+++ Given material

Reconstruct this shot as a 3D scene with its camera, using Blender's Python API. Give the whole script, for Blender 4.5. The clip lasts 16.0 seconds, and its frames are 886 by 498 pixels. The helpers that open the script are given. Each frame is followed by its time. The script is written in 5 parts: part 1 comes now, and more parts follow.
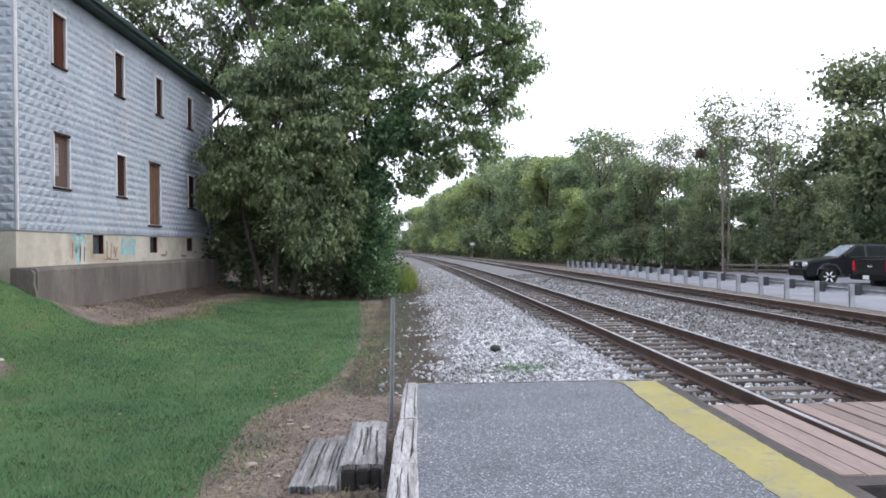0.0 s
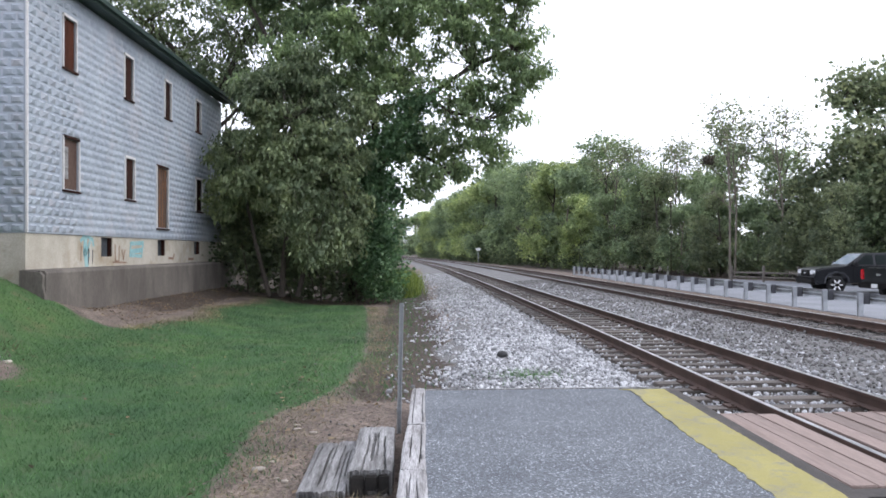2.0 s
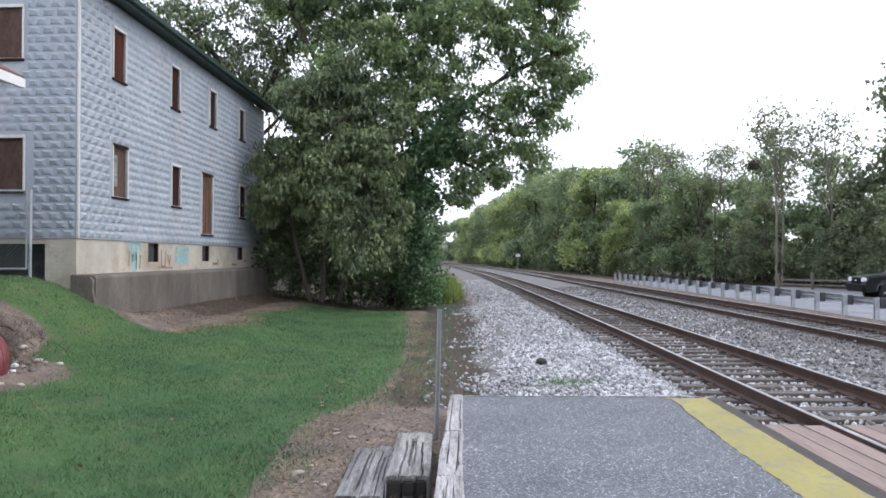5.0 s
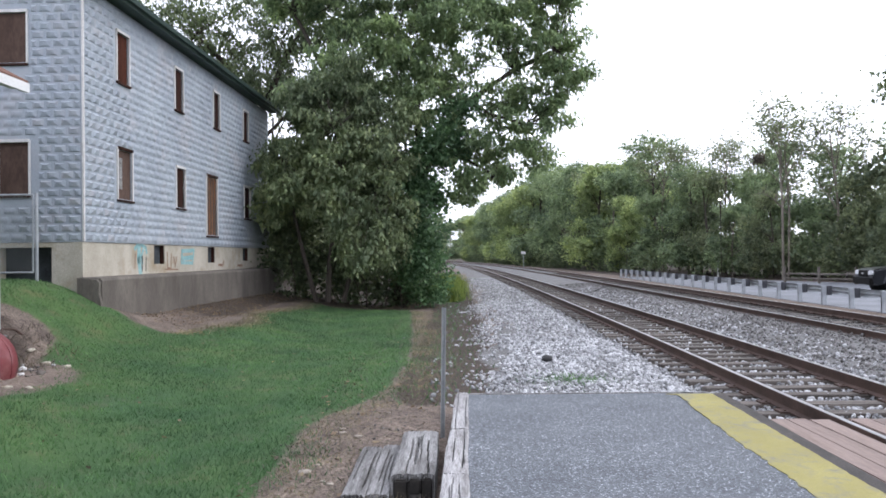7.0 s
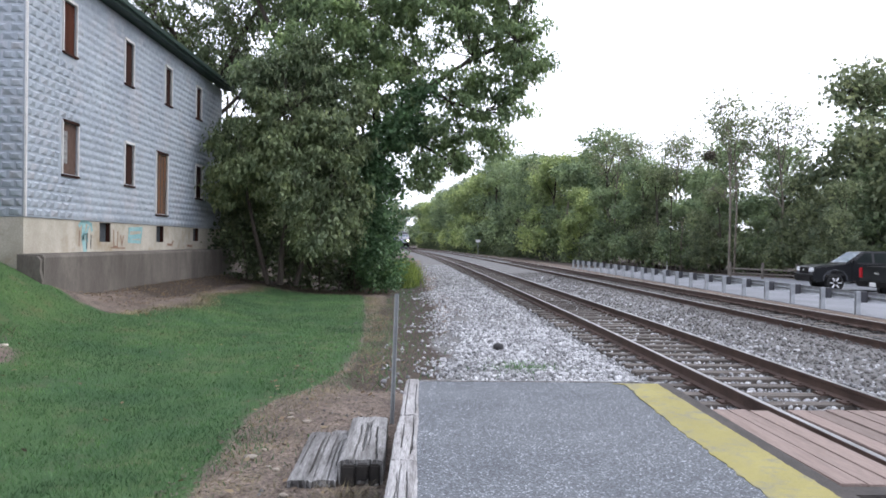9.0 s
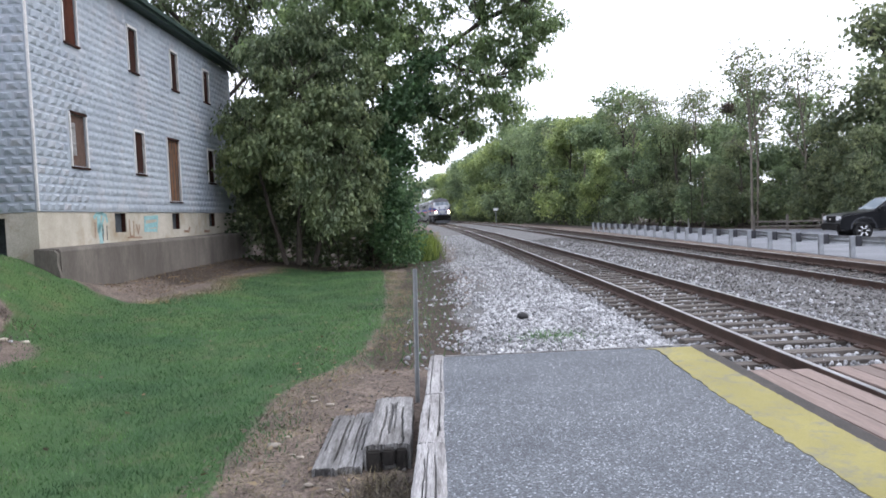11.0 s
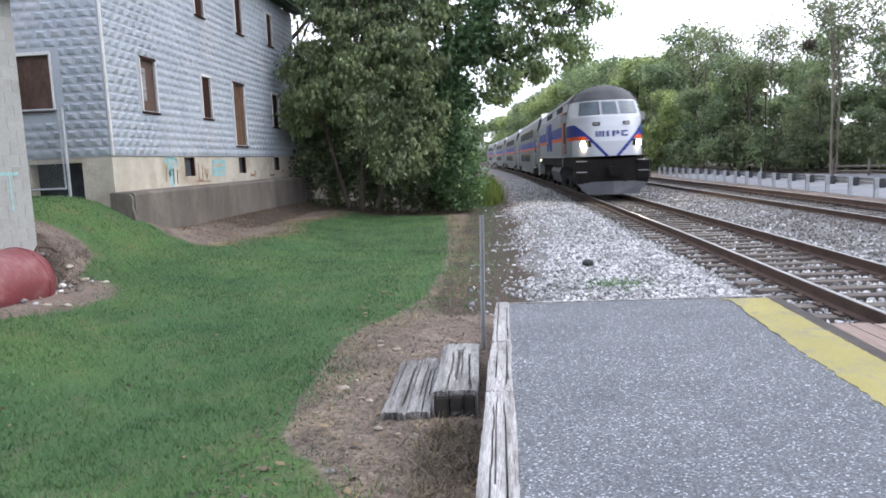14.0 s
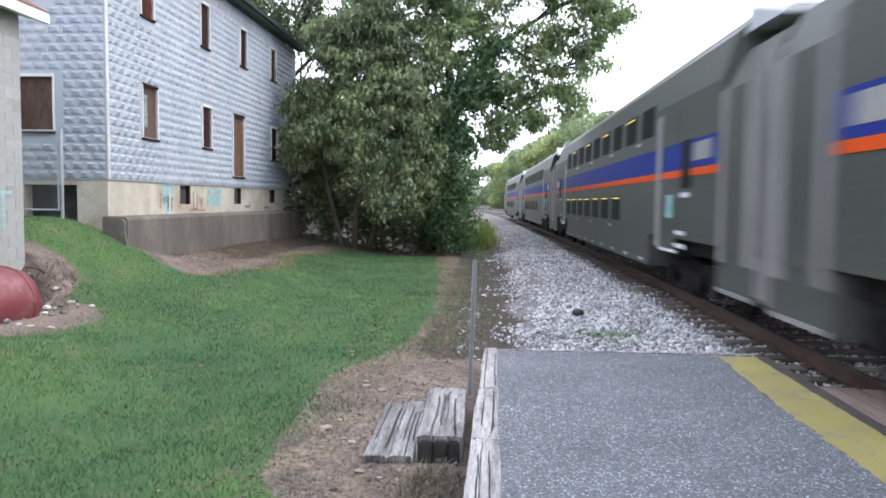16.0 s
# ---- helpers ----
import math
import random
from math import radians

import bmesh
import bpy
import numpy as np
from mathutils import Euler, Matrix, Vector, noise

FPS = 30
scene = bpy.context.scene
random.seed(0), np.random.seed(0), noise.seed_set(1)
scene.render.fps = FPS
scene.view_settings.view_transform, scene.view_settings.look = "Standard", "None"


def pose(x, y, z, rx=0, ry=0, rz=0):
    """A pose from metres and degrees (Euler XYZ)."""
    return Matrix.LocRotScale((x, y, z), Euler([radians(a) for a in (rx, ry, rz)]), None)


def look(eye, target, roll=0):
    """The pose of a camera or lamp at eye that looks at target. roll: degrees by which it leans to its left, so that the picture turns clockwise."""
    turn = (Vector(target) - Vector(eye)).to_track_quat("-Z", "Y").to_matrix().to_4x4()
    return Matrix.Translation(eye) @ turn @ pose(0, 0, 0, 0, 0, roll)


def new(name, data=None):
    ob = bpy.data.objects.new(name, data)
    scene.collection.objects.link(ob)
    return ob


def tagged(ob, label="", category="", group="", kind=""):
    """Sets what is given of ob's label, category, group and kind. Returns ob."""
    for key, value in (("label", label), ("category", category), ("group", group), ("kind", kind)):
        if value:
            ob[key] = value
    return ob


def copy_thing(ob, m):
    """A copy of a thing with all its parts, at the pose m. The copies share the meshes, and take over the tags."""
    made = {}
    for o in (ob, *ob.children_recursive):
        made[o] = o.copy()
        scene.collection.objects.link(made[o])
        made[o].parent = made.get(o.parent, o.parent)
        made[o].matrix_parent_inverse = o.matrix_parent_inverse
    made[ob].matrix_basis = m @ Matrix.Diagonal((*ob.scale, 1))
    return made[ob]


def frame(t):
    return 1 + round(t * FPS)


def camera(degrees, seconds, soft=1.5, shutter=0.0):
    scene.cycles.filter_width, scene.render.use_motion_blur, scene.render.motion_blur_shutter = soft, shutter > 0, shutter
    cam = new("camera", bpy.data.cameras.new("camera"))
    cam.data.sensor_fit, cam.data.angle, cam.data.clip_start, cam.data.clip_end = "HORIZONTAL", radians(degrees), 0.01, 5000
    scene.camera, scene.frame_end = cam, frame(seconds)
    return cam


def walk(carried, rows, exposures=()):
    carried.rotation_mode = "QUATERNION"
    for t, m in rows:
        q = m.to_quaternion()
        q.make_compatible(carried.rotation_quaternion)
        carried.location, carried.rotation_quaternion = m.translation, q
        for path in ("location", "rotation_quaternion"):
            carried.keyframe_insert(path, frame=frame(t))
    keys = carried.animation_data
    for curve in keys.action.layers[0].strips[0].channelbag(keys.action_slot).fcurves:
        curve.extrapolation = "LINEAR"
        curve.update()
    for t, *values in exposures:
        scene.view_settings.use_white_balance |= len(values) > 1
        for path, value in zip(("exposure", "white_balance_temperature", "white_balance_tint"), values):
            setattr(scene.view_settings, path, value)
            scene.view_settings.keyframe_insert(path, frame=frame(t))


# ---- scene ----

# ---------------------------------------------------------------- camera
cam = camera(63.67, 16.0, soft=1.7, shutter=0.5)

# seconds, x, y, z, yaw to the left, pitch up, roll
PATH = (
    (0, -4.001, 0.010, 1.683, -2.99, -0.16, -0.52),
    (0.5, -4.005, 0.010, 1.684, -3.01, 0.02, -0.46),
    (1, -4.007, 0.007, 1.687, -3.06, 0.13, -0.21),
    (1.5, -4.014, 0.007, 1.688, -3.15, 0.35, -0.22),
    (2, -4.036, 0.013, 1.692, -2.54, 0.24, -0.08),
    (2.5, -4.028, 0.005, 1.691, -1.82, 0.24, 0.40),
    (3, -4.029, 0.004, 1.697, -1.06, 0.31, 0.10),
    (3.5, -4.030, 0.003, 1.698, -0.50, 0.39, 0.20),
    (4, -4.029, 0.002, 1.694, 0.01, 0.56, 0.20),
    (4.5, -4.025, 0.003, 1.694, 0.46, 0.73, 0.26),
    (7, -4.001, -0.010, 1.697, 1.07, 0.59, -0.69),
    (7.5, -4.006, -0.002, 1.695, 0.97, 0.20, 0.07),
    (8, -3.995, -0.001, 1.695, 0.23, -0.12, 0.55),
    (8.5, -3.994, 0.003, 1.697, -1.58, -0.37, 0.99),
    (8.7, -3.996, 0.004, 1.696, -2.34, -0.40, 1.29),
    (11, -3.971, 0.317, 1.695, -1.00, -2.79, -2.46),
    (11.5, -3.982, 0.339, 1.710, -0.28, -3.96, -2.65),
    (12, -4.019, 0.366, 1.715, 0.87, -4.63, -3.06),
    (12.5, -4.038, 0.393, 1.713, 3.22, -5.16, -1.98),
    (13, -4.033, 0.404, 1.722, 4.46, -6.20, -2.08),
    (13.5, -4.023, 0.406, 1.714, 4.72, -7.21, -2.69),
    (14, -4.040, 0.408, 1.715, 4.01, -7.07, -2.45),
    (14.5, -4.046, 0.411, 1.721, 3.85, -5.19, -1.07),
    (15, -4.058, 0.411, 1.725, 3.78, -4.15, 0.02),
    (15.5, -4.064, 0.417, 1.726, 3.86, -3.87, 0.62),
    (16, -4.061, 0.419, 1.722, 3.20, -3.75, 0.71),
)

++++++

Exercise details: Quote the preceding listing precisely and completely, omitting its images.

Exercise answer:
Reconstruct this shot as a 3D scene with its camera, using Blender's Python API. Give the whole script, for Blender 4.5. The clip lasts 16.0 seconds, and its frames are 886 by 498 pixels. The helpers that open the script are given. Each frame is followed by its time. The script is written in 5 parts: part 1 comes now, and more parts follow.
0.0 s
2.0 s
5.0 s
7.0 s
9.0 s
11.0 s
14.0 s
16.0 s
# ---- helpers ----
import math
import random
from math import radians

import bmesh
import bpy
import numpy as np
from mathutils import Euler, Matrix, Vector, noise

FPS = 30
scene = bpy.context.scene
random.seed(0), np.random.seed(0), noise.seed_set(1)
scene.render.fps = FPS
scene.view_settings.view_transform, scene.view_settings.look = "Standard", "None"


def pose(x, y, z, rx=0, ry=0, rz=0):
    """A pose from metres and degrees (Euler XYZ)."""
    return Matrix.LocRotScale((x, y, z), Euler([radians(a) for a in (rx, ry, rz)]), None)


def look(eye, target, roll=0):
    """The pose of a camera or lamp at eye that looks at target. roll: degrees by which it leans to its left, so that the picture turns clockwise."""
    turn = (Vector(target) - Vector(eye)).to_track_quat("-Z", "Y").to_matrix().to_4x4()
    return Matrix.Translation(eye) @ turn @ pose(0, 0, 0, 0, 0, roll)


def new(name, data=None):
    ob = bpy.data.objects.new(name, data)
    scene.collection.objects.link(ob)
    return ob


def tagged(ob, label="", category="", group="", kind=""):
    """Sets what is given of ob's label, category, group and kind. Returns ob."""
    for key, value in (("label", label), ("category", category), ("group", group), ("kind", kind)):
        if value:
            ob[key] = value
    return ob


def copy_thing(ob, m):
    """A copy of a thing with all its parts, at the pose m. The copies share the meshes, and take over the tags."""
    made = {}
    for o in (ob, *ob.children_recursive):
        made[o] = o.copy()
        scene.collection.objects.link(made[o])
        made[o].parent = made.get(o.parent, o.parent)
        made[o].matrix_parent_inverse = o.matrix_parent_inverse
    made[ob].matrix_basis = m @ Matrix.Diagonal((*ob.scale, 1))
    return made[ob]


def frame(t):
    return 1 + round(t * FPS)


def camera(degrees, seconds, soft=1.5, shutter=0.0):
    scene.cycles.filter_width, scene.render.use_motion_blur, scene.render.motion_blur_shutter = soft, shutter > 0, shutter
    cam = new("camera", bpy.data.cameras.new("camera"))
    cam.data.sensor_fit, cam.data.angle, cam.data.clip_start, cam.data.clip_end = "HORIZONTAL", radians(degrees), 0.01, 5000
    scene.camera, scene.frame_end = cam, frame(seconds)
    return cam


def walk(carried, rows, exposures=()):
    carried.rotation_mode = "QUATERNION"
    for t, m in rows:
        q = m.to_quaternion()
        q.make_compatible(carried.rotation_quaternion)
        carried.location, carried.rotation_quaternion = m.translation, q
        for path in ("location", "rotation_quaternion"):
            carried.keyframe_insert(path, frame=frame(t))
    keys = carried.animation_data
    for curve in keys.action.layers[0].strips[0].channelbag(keys.action_slot).fcurves:
        curve.extrapolation = "LINEAR"
        curve.update()
    for t, *values in exposures:
        scene.view_settings.use_white_balance |= len(values) > 1
        for path, value in zip(("exposure", "white_balance_temperature", "white_balance_tint"), values):
            setattr(scene.view_settings, path, value)
            scene.view_settings.keyframe_insert(path, frame=frame(t))


# ---- scene ----

# ---------------------------------------------------------------- camera
cam = camera(63.67, 16.0, soft=1.7, shutter=0.5)

# seconds, x, y, z, yaw to the left, pitch up, roll
PATH = (
    (0, -4.001, 0.010, 1.683, -2.99, -0.16, -0.52),
    (0.5, -4.005, 0.010, 1.684, -3.01, 0.02, -0.46),
    (1, -4.007, 0.007, 1.687, -3.06, 0.13, -0.21),
    (1.5, -4.014, 0.007, 1.688, -3.15, 0.35, -0.22),
    (2, -4.036, 0.013, 1.692, -2.54, 0.24, -0.08),
    (2.5, -4.028, 0.005, 1.691, -1.82, 0.24, 0.40),
    (3, -4.029, 0.004, 1.697, -1.06, 0.31, 0.10),
    (3.5, -4.030, 0.003, 1.698, -0.50, 0.39, 0.20),
    (4, -4.029, 0.002, 1.694, 0.01, 0.56, 0.20),
    (4.5, -4.025, 0.003, 1.694, 0.46, 0.73, 0.26),
    (7, -4.001, -0.010, 1.697, 1.07, 0.59, -0.69),
    (7.5, -4.006, -0.002, 1.695, 0.97, 0.20, 0.07),
    (8, -3.995, -0.001, 1.695, 0.23, -0.12, 0.55),
    (8.5, -3.994, 0.003, 1.697, -1.58, -0.37, 0.99),
    (8.7, -3.996, 0.004, 1.696, -2.34, -0.40, 1.29),
    (11, -3.971, 0.317, 1.695, -1.00, -2.79, -2.46),
    (11.5, -3.982, 0.339, 1.710, -0.28, -3.96, -2.65),
    (12, -4.019, 0.366, 1.715, 0.87, -4.63, -3.06),
    (12.5, -4.038, 0.393, 1.713, 3.22, -5.16, -1.98),
    (13, -4.033, 0.404, 1.722, 4.46, -6.20, -2.08),
    (13.5, -4.023, 0.406, 1.714, 4.72, -7.21, -2.69),
    (14, -4.040, 0.408, 1.715, 4.01, -7.07, -2.45),
    (14.5, -4.046, 0.411, 1.721, 3.85, -5.19, -1.07),
    (15, -4.058, 0.411, 1.725, 3.78, -4.15, 0.02),
    (15.5, -4.064, 0.417, 1.726, 3.86, -3.87, 0.62),
    (16, -4.061, 0.419, 1.722, 3.20, -3.75, 0.71),
)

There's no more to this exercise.